Go see Dope
Jim Spellman/ Paul Archuleta/ Todd Williamson/ Getty Images
A breakout hit at both Sundance and Cannes this year, writer/director Rick Famuyiwa’s Dope is equal parts Risky Business, The Breakfast Club, and Boyz n the Hood. It feels like a John Hughes movie, in that it’s very much about teenagers and their lives but isn’t for kids, and instead of suburban Illinois Dope is set in Inglewood, California, in a tough neighborhood called “the Bottoms”. Trade Anthony Michael Hall for Shameik Moore, Ally Sheedy for Kiersey Clemons, Jon Cryer for Tony Revolori, and Demi Moore for Zoe Kravitz and you have Dope, a twenty-first century remix of the teen odyssey set in the inner city.
Dope revolves around Malcolm, a smart, nerdy high school student obsessed with 90s-era hip hop, along with his equally dweeby friends, Jib (Revolori) and Diggy (Clemons). Together they have a punk band called Awreeoh and they wear over the top 90s fashions, and they are just trying to get through high school without succumbing to any of the negative stereotypes they’re saddled with as “urban youths”. Malcolm wants to go to Harvard, but a series of unfortunate events involving a local drug dealer, Dom, a bag of molly, and a shady local businessman conspire to put Malcolm’s whole future in jeopardy. When tasked with getting rid of the molly, Malcolm starts a Bitcoin-funded drug business.
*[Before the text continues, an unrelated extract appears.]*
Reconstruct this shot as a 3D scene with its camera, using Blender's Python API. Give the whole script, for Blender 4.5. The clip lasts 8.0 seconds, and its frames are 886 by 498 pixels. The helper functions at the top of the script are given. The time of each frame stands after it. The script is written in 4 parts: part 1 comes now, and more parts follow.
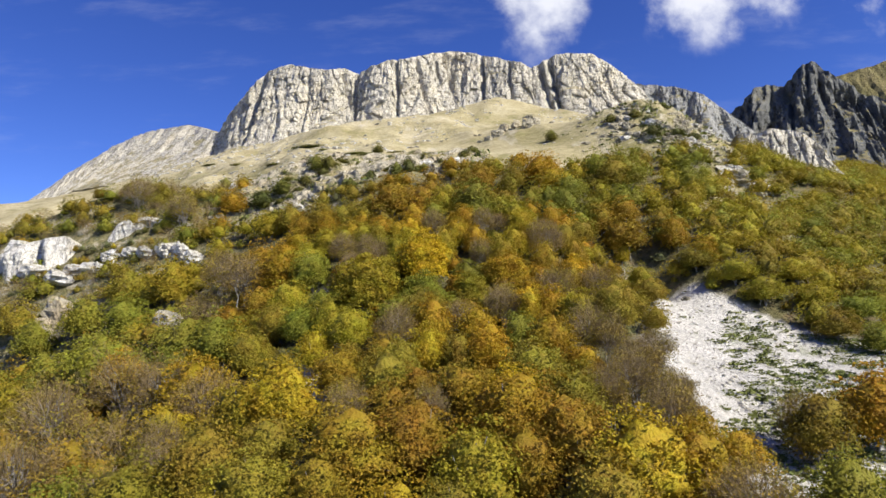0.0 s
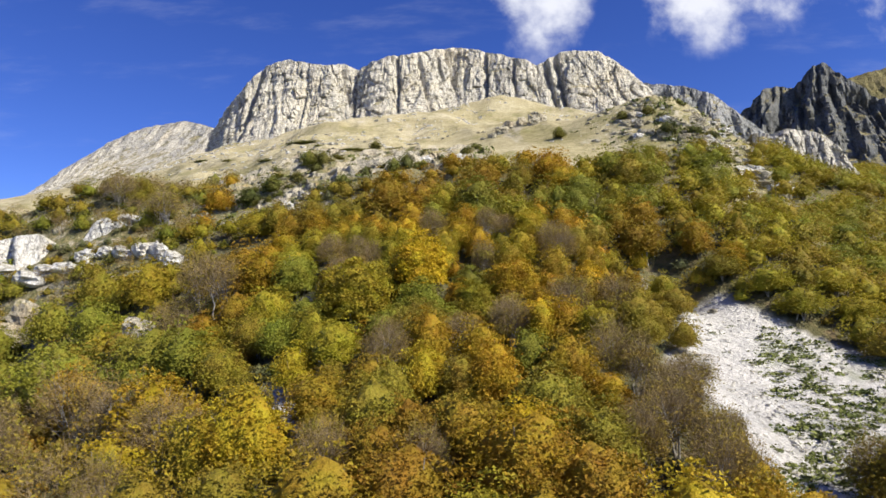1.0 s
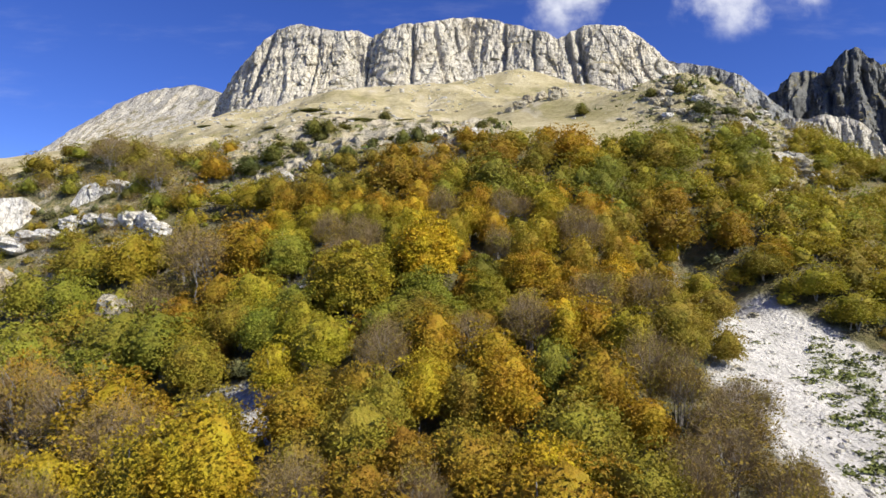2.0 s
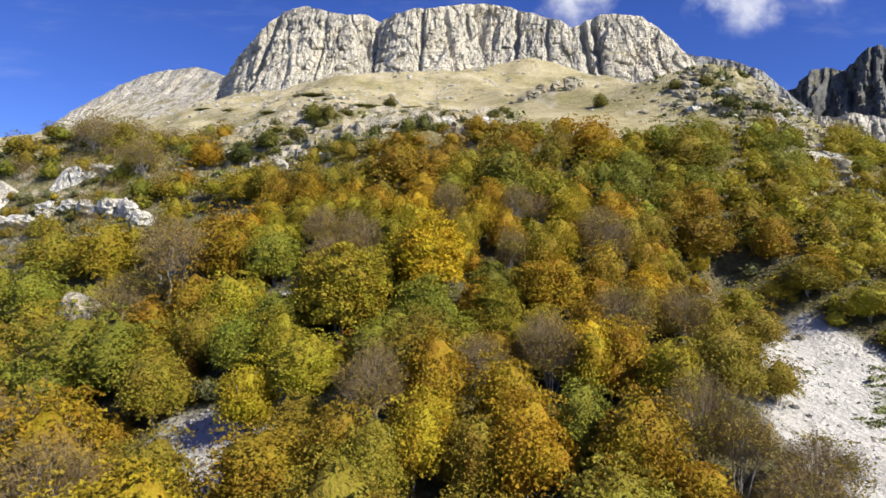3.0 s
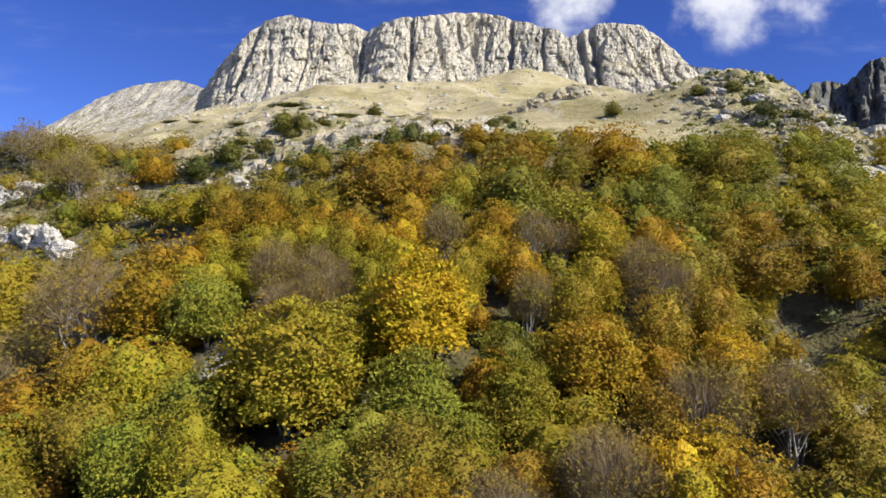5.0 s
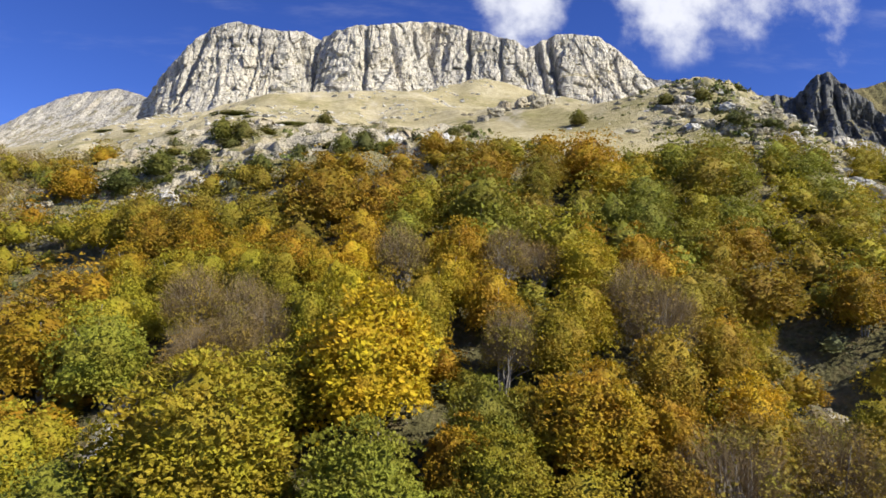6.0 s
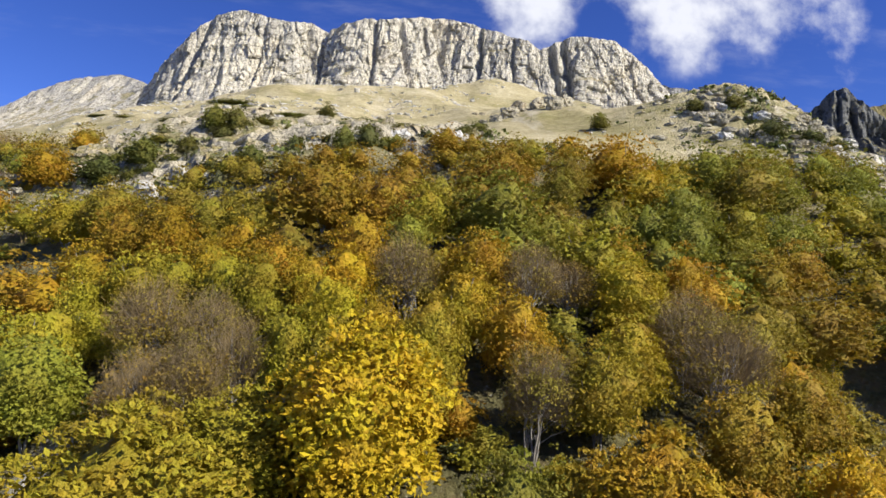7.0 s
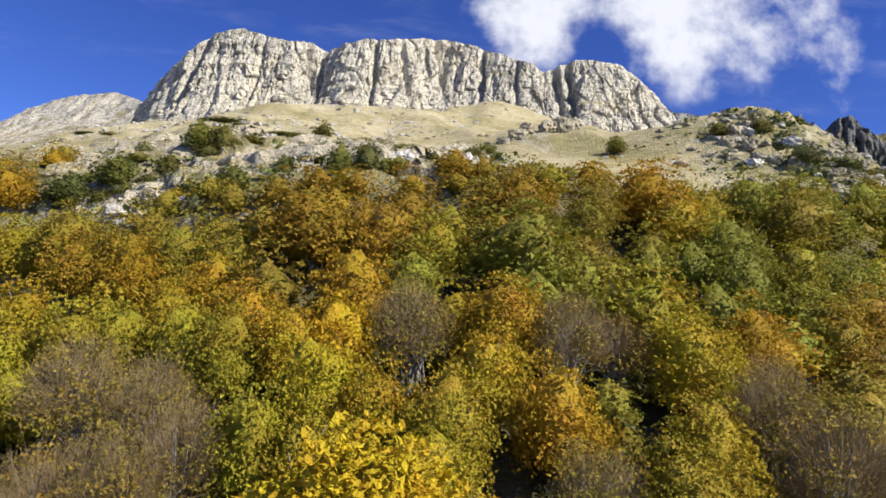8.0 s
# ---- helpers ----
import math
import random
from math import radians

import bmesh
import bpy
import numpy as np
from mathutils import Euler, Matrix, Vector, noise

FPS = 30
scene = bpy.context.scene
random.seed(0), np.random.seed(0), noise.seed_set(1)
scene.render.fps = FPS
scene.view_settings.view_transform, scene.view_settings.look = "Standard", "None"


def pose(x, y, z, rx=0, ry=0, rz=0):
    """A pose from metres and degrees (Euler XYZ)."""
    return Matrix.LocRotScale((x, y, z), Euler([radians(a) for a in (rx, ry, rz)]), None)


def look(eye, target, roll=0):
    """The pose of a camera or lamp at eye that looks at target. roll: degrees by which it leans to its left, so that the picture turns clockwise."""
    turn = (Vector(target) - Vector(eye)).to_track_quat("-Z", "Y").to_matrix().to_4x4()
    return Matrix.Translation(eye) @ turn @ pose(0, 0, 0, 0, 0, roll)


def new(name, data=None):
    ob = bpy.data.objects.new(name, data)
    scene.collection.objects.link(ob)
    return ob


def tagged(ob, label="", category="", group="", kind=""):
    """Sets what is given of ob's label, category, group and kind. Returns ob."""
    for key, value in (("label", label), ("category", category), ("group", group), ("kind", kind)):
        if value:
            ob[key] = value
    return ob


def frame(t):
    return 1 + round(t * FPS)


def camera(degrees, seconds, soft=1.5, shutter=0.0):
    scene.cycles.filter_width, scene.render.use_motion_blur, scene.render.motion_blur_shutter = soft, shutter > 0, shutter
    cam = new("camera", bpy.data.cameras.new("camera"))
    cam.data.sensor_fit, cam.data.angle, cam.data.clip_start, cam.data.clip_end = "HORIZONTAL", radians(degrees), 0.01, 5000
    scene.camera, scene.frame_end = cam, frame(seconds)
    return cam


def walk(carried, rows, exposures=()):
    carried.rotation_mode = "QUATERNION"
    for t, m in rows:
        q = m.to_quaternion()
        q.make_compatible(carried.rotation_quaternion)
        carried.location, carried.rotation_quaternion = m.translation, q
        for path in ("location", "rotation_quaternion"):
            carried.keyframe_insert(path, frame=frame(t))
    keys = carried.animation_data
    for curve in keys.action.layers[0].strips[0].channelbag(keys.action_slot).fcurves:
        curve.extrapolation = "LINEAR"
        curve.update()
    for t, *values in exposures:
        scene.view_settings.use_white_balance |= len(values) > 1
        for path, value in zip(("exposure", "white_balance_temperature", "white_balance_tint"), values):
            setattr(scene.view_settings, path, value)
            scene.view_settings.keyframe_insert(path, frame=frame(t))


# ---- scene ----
cam = camera(69.6, 8.0, soft=1.6)
PATH = [
    (0, (0.199, -0.079, 40.006), (0.207, 1.911, 40.205), -3.1),
    (0.5, (0.256, 5.251, 40.64), (0.264, 7.24, 40.841), -2.8),
    (1, (0.416, 10.491, 41.534), (0.422, 12.481, 41.736), -2.5),
    (1.5, (0.452, 15.461, 42.728), (0.447, 17.453, 42.905), -1.8),
    (2, (0.388, 20.535, 43.716), (0.364, 22.531, 43.842), -0.2),
    (2.2, (0.325, 22.413, 44.206), (0.295, 24.41, 44.317), 0.6),
    (3.5, (0.021, 35.347, 46.834), (-0.017, 37.344, 46.929), 1.4),
    (4, (-0.097, 40.279, 47.849), (-0.131, 42.276, 47.946), 1.4),
    (4.2, (-0.004, 42.25, 48.189), (-0.041, 44.247, 48.295), 1.5),
    (5.3, (-0.732, 53.219, 50.336), (-0.709, 55.212, 50.499), 0.7),
    (5.5, (-0.718, 55.213, 50.733), (-0.665, 57.204, 50.908), 0.4),
    (6, (-0.584, 60.035, 51.7), (-0.461, 62.022, 51.886), 0.2),
    (6.5, (-0.715, 64.474, 52.625), (-0.583, 66.46, 52.812), 1.8),
    (7, (-1.012, 69.151, 53.642), (-0.89, 71.138, 53.832), 2.6),
    (7.5, (-1.284, 73.631, 54.735), (-1.161, 75.617, 54.944), 2.9),
    (8, (-1.583, 78.36, 56.045), (-1.457, 80.339, 56.305), 3.3),
]
walk(cam, [(t, look(eye, target, roll)) for t, eye, target, roll in PATH])

# ---- light ----
SUN_DIR = Vector((0.76, -0.48, 0.74)).normalized()
sun = new("sun", bpy.data.lights.new("sun", "SUN"))
sun.data.energy, sun.data.angle, sun.data.color = 5.0, radians(0.5), (1.0, 0.93, 0.78)
sun.matrix_world = look(SUN_DIR * 300, (0, 0, 0))
scene.view_settings.exposure = 0.74


def link(tree, a, b):
    tree.links.new(a, b)


def node(tree, kind):
    return tree.nodes.new(kind)


def map_node(tree):
    n = tree.nodes.new("ShaderNodeMapRange")
    n.interpolation_type = "SMOOTHSTEP"
    return n


def mask_node(tree, name):
    n = tree.nodes.new("ShaderNodeAttribute")
    n.attribute_name = name
    return n


def math_node(tree, op, a, b=0.0, clamp=False):
    n = node(tree, "ShaderNodeMath")
    n.operation, n.use_clamp = op, clamp
    for socket, value in zip(n.inputs, (a, b)):
        if isinstance(value, (int, float)):
            socket.default_value = value
        else:
            link(tree, value, socket)
    return n.outputs[0]


def make_world():
    world = bpy.data.worlds.new("sky")
    scene.world = world
    world.use_nodes = True
    t = world.node_tree
    t.nodes.clear()
    sky = node(t, "ShaderNodeTexSky")
    sky.sky_type, sky.sun_disc = "NISHITA", False
    sky.sun_elevation = math.asin(SUN_DIR.z)
    sky.sun_rotation = math.atan2(SUN_DIR.x, SUN_DIR.y)
    sky.altitude, sky.air_density, sky.dust_density, sky.ozone_density = 1800, 0.8, 0.0, 4.0
    hsv = node(t, "ShaderNodeHueSaturation")
    hsv.inputs["Hue"].default_value = 0.5225
    hsv.inputs["Saturation"].default_value = 1.21
    hsv.inputs["Value"].default_value = 0.93
    link(t, sky.outputs[0], hsv.inputs["Color"])
    way = node(t, "ShaderNodeTexCoord").outputs["Generated"]
    xyz = node(t, "ShaderNodeSeparateXYZ")
    link(t, way, xyz.inputs[0])
    ahead = math_node(t, "MAXIMUM", math_node(t, "ABSOLUTE", xyz.outputs[1]), 0.08)
    px = math_node(t, "DIVIDE", xyz.outputs[0], ahead)
    pz = math_node(t, "DIVIDE", xyz.outputs[2], ahead)
    flat = node(t, "ShaderNodeCombineXYZ")
    link(t, px, flat.inputs[0]), link(t, pz, flat.inputs[1])

    def puff(cx, cz, rx, rz, weight):
        dx = math_node(t, "DIVIDE", math_node(t, "SUBTRACT", px, cx), rx)
        dz = math_node(t, "DIVIDE", math_node(t, "SUBTRACT", pz, cz), rz)
        d2 = math_node(t, "ADD", math_node(t, "MULTIPLY", dx, dx), math_node(t, "MULTIPLY", dz, dz))
        return math_node(t, "MULTIPLY", math_node(t, "POWER", 2.718, math_node(t, "MULTIPLY", d2, -1.0)), weight)

    banks = [puff(0.18, 0.53, 0.10, 0.12, 0.66), puff(0.49, 0.58, 0.26, 0.13, 0.76), puff(0.45, 0.46, 0.10, 0.05, 0.35), puff(0.30, 0.48, 0.03, 0.07, -0.35),
             puff(0.73, 0.47, 0.05, 0.06, 0.40), puff(-0.6, 0.9, 0.3, 0.2, 0.5), puff(1.6, 0.8, 0.4, 0.2, 0.6)]
    total = banks[0]
    for b in banks[1:]:
        total = math_node(t, "ADD", total, b)
    fluff = node(t, "ShaderNodeTexNoise")
    fluff.inputs["Scale"].default_value, fluff.inputs["Detail"].default_value, fluff.inputs["Roughness"].default_value = 8.0, 8.0, 0.58
    link(t, flat.outputs[0], fluff.inputs["Vector"])
    near = math_node(t, "ADD", math_node(t, "MULTIPLY", total, 2.2), 0.1, True)
    density = math_node(t, "ADD", total, math_node(t, "MULTIPLY", math_node(t, "MULTIPLY", math_node(t, "SUBTRACT", fluff.outputs[0], 0.5), 2.2), near))
    thick = map_node(t)
    thick.inputs["From Min"].default_value, thick.inputs["From Max"].default_value = 0.20, 0.95
    link(t, density, thick.inputs[0])
    # thin streaks of cirrus
    stretch = node(t, "ShaderNodeMapping")
    stretch.inputs["Scale"].default_value, stretch.inputs["Rotation"].default_value = (2.2, 9.0, 1), (0, 0, 0.35)
    link(t, flat.outputs[0], stretch.inputs[0])
    wisp = node(t, "ShaderNodeTexNoise")
    wisp.inputs["Scale"].default_value, wisp.inputs["Detail"].default_value, wisp.inputs["Roughness"].default_value = 1.6, 7.0, 0.6
    link(t, stretch.outputs[0], wisp.inputs["Vector"])
    thin = map_node(t)
    thin.inputs["From Min"].default_value, thin.inputs["From Max"].default_value, thin.inputs["To Max"].default_value = 0.50, 0.85, 0.17
    link(t, wisp.outputs[0], thin.inputs[0])
    cover = math_node(t, "MAXIMUM", math_node(t, "MULTIPLY", thick.outputs[0], 0.95), thin.outputs[0])
    mix = node(t, "ShaderNodeMixRGB")
    mix.inputs[2].default_value = (5.2, 5.3, 5.75, 1)
    link(t, cover, mix.inputs[0]), link(t, hsv.outputs[0], mix.inputs[1])
    back = node(t, "ShaderNodeBackground")
    back.inputs[1].default_value = 0.11
    link(t, mix.outputs[0], back.inputs[0])
    link(t, back.outputs[0], node(t, "ShaderNodeOutputWorld").inputs[0])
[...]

Dope is a very funny movie, but then it hits real emotional beats as well. It’s similar to Me and Earl and the Dying Girl in that regard—and also in that there is some gimmicky filmmaking on display, but not enough to get in the way of the story. Like Thomas Mann in Dying Girl, Moore has to carry this movie almost single-handedly, as Malcolm is the only fully-drawn character. He does so with tremendous charm and energy—Moore gives a phenomenal performance that really, if there is any justice, ought to get some attention around award season.
What Dope does best is combine rapid-fire pop culture references with the bleak reality of Malcolm’s world. A funny conversation about the concept of the “slippery slope” takes place around a violent beating; one of the more spoofy characters in the movie, Jaleel (Quincy Brown, P. Diddy’s son), talks tough but misunderstands the term “lunch” and sets off a shootout; memes enable Malcolm to more efficiently sell drugs. The movie is also concerned with double standards, and though the conversation between two white frat boys about why they can’t use the N-word when reciting rap lyrics is funny, the movie shows just how easy it would be for Malcolm to succumb to the total lack of expectations the world has for him, despite his obvious intelligence.
Dope isn’t a perfect movie—it’s a little messy in the middle and it false starts on the ending a couple times—but Famuyiwa’s direction is confident enough and Moore’s performance is charismatic enough to pull it through the rough patches intact. There are some perfectly pitched jokes about double standards and stereotypes, all of which land, but there’s sincere optimism underneath the hip hop references. It’s a really terrific movie, sharp-witted and funny and frank without being cynical. You should go see it. Right now. Seriously. Stop reading and go see Dope.